Батильда отвлеклась, чтобы налить себе чаю – рассказ несколько утомил её – но успела передать Лили следующую колдографию.

Пальцы девушки вздрогнули и сжались, стиснув кончик. В длинноволосом юноше в очках, стоявшем рядом с Геллертом, не было никакого сходства с нынешним директором Хогвартса, кроме пронзительного взгляда умных, слегка рассеянных, но очень внимательных глаз – и по одному этому взгляду можно было безоговорочно поверить, что перед вами тот самый человек.

Батильда продолжила рассказ.

– Если вы помните, то тогда случилось с бедняжкой Кендрой…

– Да, помню.

– Так вот, Альбусу пришлось стать главой семьи. Он не создан был для этой роли.

«Как же он потом стал главой Хогварста?»

– Необходимость заботиться о больной сестре тяготила его, а отношения с братом совсем разладились. К тому же сорвалось кругосветное путешествие, куда он планировал отправиться. Никогда раньше я не видела этого доброго, в сущности мальчика таким ожесточенным. Казалось, он ненавидит небо за то, что у него есть брат и сестра. И вдруг такая удача: ко мне приезжает Геллерт, такой же ученый умница. Я радовалась: теперь-то оба найдут подходящую компанию! Да уж, что говорить, они нашли друг друга.

Лили затаила дыхание: приближалась развязка.

– Я не была особенно в курсе их разговоров и развлечений, только слышала, что они частенько твердят о каком-то «общем благе»,– Батильда с болью усмехнулась. – Оба друг друга переговорить не могли: магглы, магия. Прогресс, власть сильных, забота… Про нее мне особенно смешно было слышать. Представьте, Альбус на крылечке рассуждает с Геллертом о заботе, с которой высшие должны относиться к низшим, а на заднем дворе Аберфорт стирает и юбки сестры, и его белье!

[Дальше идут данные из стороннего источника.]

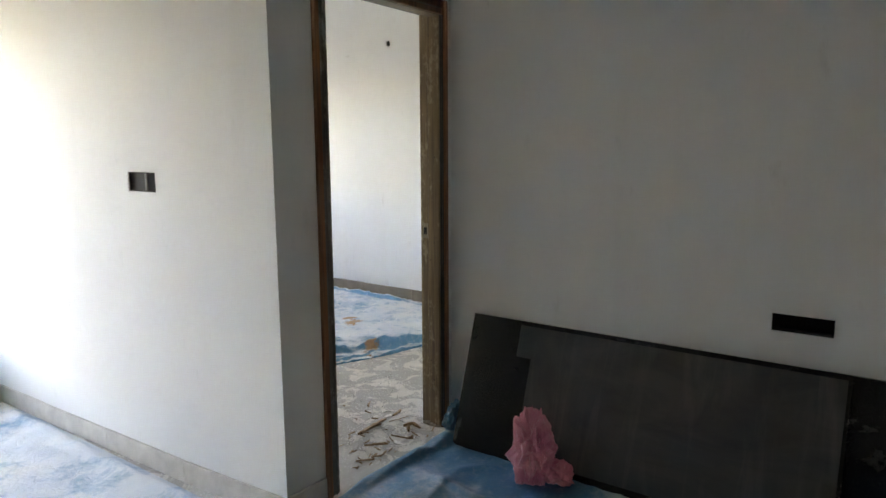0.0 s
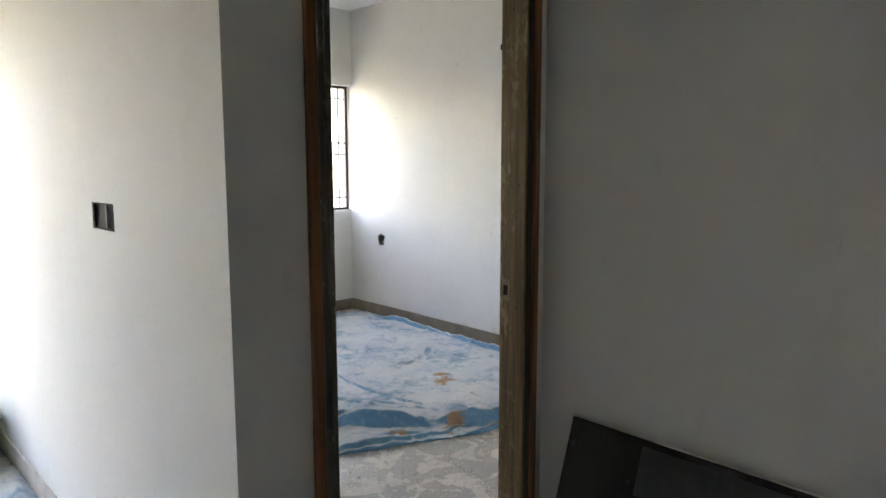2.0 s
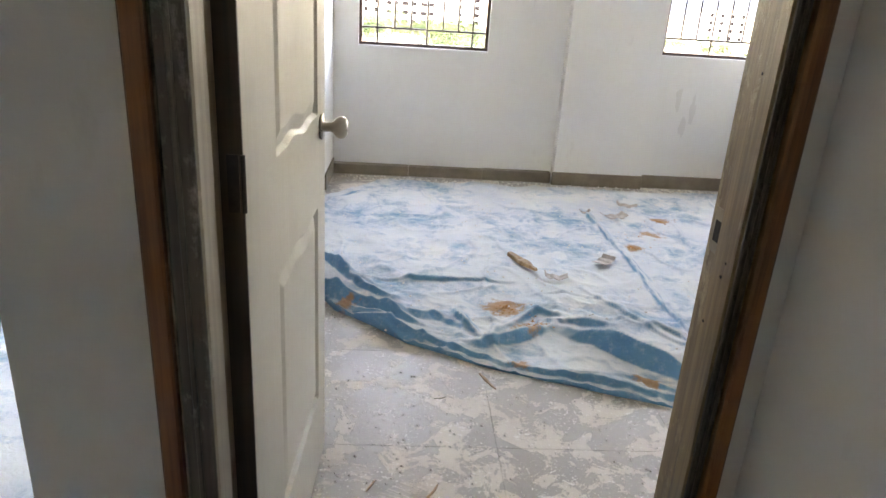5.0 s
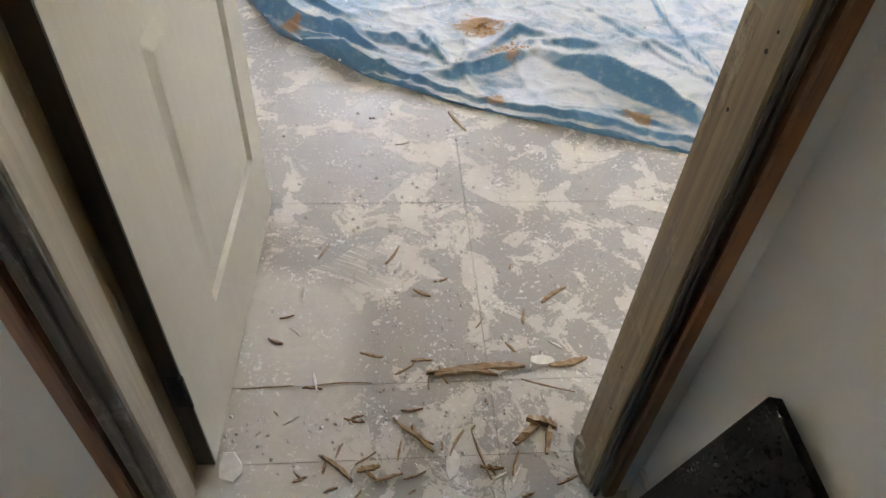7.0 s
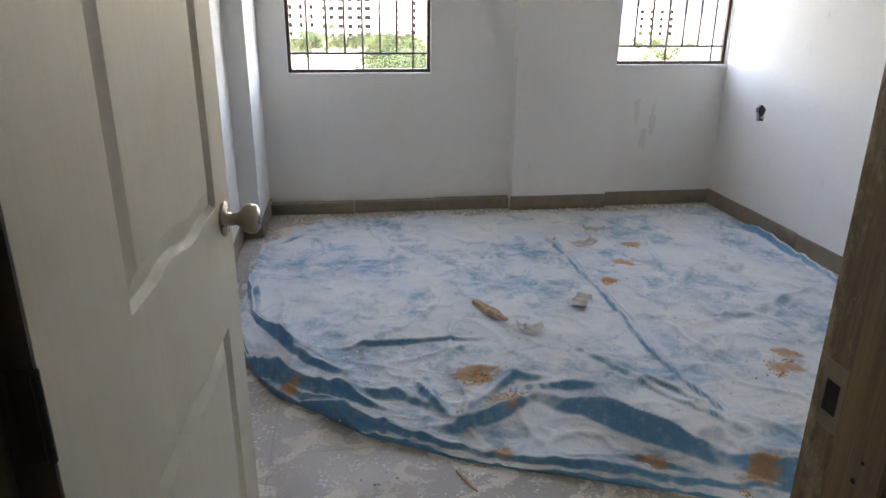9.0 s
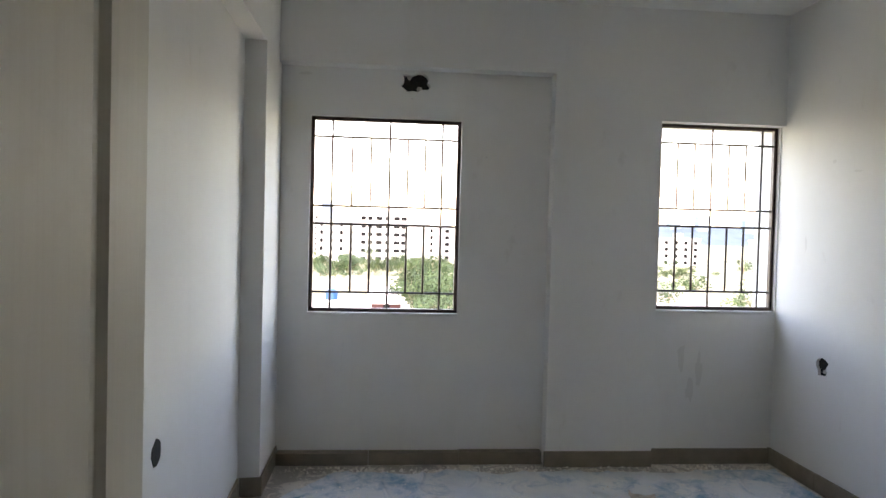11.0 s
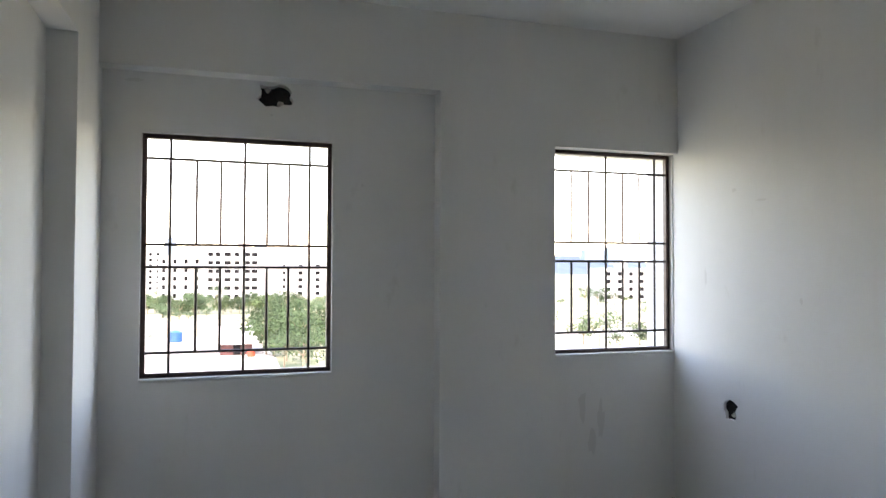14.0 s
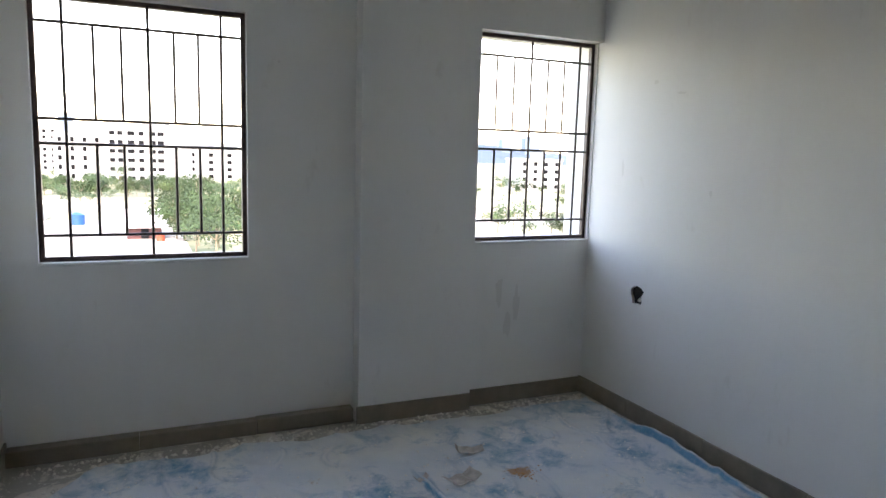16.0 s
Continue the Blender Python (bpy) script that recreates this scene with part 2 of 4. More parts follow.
M_PINK = poly_bag("pink_plastic", (0.62, 0.16, 0.24), (0.75, 0.30, 0.36), 0.3)
M_GREEN = poly_bag("green_sack", (0.05, 0.24, 0.15), (0.12, 0.38, 0.25), 0.5)
M_BARK = wood("splintered_wood", (0.42, 0.26, 0.13), (0.25, 0.13, 0.06), (0.5, 0.4, 0.28), 0.0)
M_DIRT = plain("rust_brown_dirt", (0.48, 0.21, 0.06), 0.95, 0, 0.35, 35, 0.5)
M_PAPER = plain("dirty_paper", (0.45, 0.40, 0.36), 0.9, 0, 0.25, 25)
M_DIRTY = plain("dirty_mortar", (0.30, 0.25, 0.19), 0.95, 0, 0.4, 60, 0.6)
M_CRUMB = plain("plaster_crumbs", (0.76, 0.73, 0.68), 0.95, 0, 0.12, 60, 0.2)

# ---- mesh helpers ----


def box(bm, x0, x1, y0, y1, z0, z1):
    v = [bm.verts.new((x, y, z)) for z in (z0, z1) for y in (y0, y1) for x in (x0, x1)]
    for f in ((0, 2, 3, 1), (4, 5, 7, 6), (0, 1, 5, 4), (2, 6, 7, 3), (0, 4, 6, 2), (1, 3, 7, 5)):
        bm.faces.new([v[k] for k in f])
    return bm


def boxes(*items):
    bm = bmesh.new()
    for it in items:
        box(bm, *it)
    return bm


def bevelled(bm, w=0.004, seg=2):
    bmesh.ops.bevel(bm, geom=list(bm.edges), offset=w, segments=seg, affect="EDGES", profile=0.6)
    return bm


def part(name, bm, material, parent=None, label="", smooth=False):
    me = bpy.data.meshes.new(name)
    bm.normal_update()
    bm.to_mesh(me)
    bm.free()
    if smooth:
        for p in me.polygons:
            p.use_smooth = True
    if material:
        me.materials.append(material)
    ob = new(name, me)
    if parent:
        ob.parent = parent
    if label:
        ob["label"] = label
    return ob


def structure(name, bm, material, label, category):
    return tagged(part(name, bm, material), label, category, kind="structure")


def thing(name, label, category, at=(0, 0, 0), group=""):
    e = new(name)
    e.location = at
    e.empty_display_size = 0.05
    return tagged(e, label, category, group)


def rod(bm, a, b, r, n=8, taper=1.0):
    a, b = Vector(a), Vector(b)
    d = b - a
    q = d.to_track_quat("Z", "Y").to_matrix().to_4x4()
    m = Matrix.Translation((a + b) / 2) @ q
    bmesh.ops.create_cone(bm, cap_ends=True, segments=n, radius1=r, radius2=r * taper, depth=d.length, matrix=m)
    return bm


def ragged_prism(axis, cx, cz, w, h, y0, y1, seed, n=14, rough=0.25):
    """A rough-edged plug; axis 'y' lies along y with section in x, z; axis 'x' along x with section in y, z."""
    rnd = random.Random(seed)
    bm = bmesh.new()
    rings = []
    offs = [1 + rnd.uniform(-rough, rough) for _ in range(n)]
    for y in (y0, y1):
        ring = []
        for k in range(n):
            a = 2 * math.pi * k / n
            c, s = math.cos(a), math.sin(a)
            p = max(abs(c), abs(s)) ** 0.6
            u, v = cx + w / 2 * c / p * offs[k], cz + h / 2 * s / p * offs[k]
            ring.append(bm.verts.new((u, y, v) if axis == "y" else (y, u, v)))
        rings.append(ring)
    for k in range(n):
        bm.faces.new((rings[0][k], rings[0][(k + 1) % n], rings[1][(k + 1) % n], rings[1][k]))
    bm.faces.new(rings[0][::-1])
    bm.faces.new(rings[1])
    bmesh.ops.recalc_face_normals(bm, faces=bm.faces)
    return bm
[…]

Лили покраснела, но хихикнула.

– Я не верила слухам, – старушка слегка запнулась. – Да, много глупостей говорили. Не поверила, и когда узнала, что Альбус вроде бы собирается уехать вместе с Геллертом на континент, а больную Ариану не то совсем бросает, не то собирается как-то таскать за собой… Сами понимаете, это слишком невероятно звучало, я просто не могла поверить, даже зная Альбуса, что он способен на подобное легкомыслие. Да и зачем бы он сдался Геллерту? Так вот, однажды вечером племянник мой ушел, как обычно, к Дамблдорам. Вернулся он довольно поздно, что тоже было не редкостью: они с Альбусом любили ночные прогулки по лугам. Но Геллерт прибежал сам не свой, бледный, всклокоченный и сказал, что должен уехать как можно скорее. Я сделала ему портал. А наутро, едва его след простыл, узнала, что бедная Ариана вчера вечером погибла.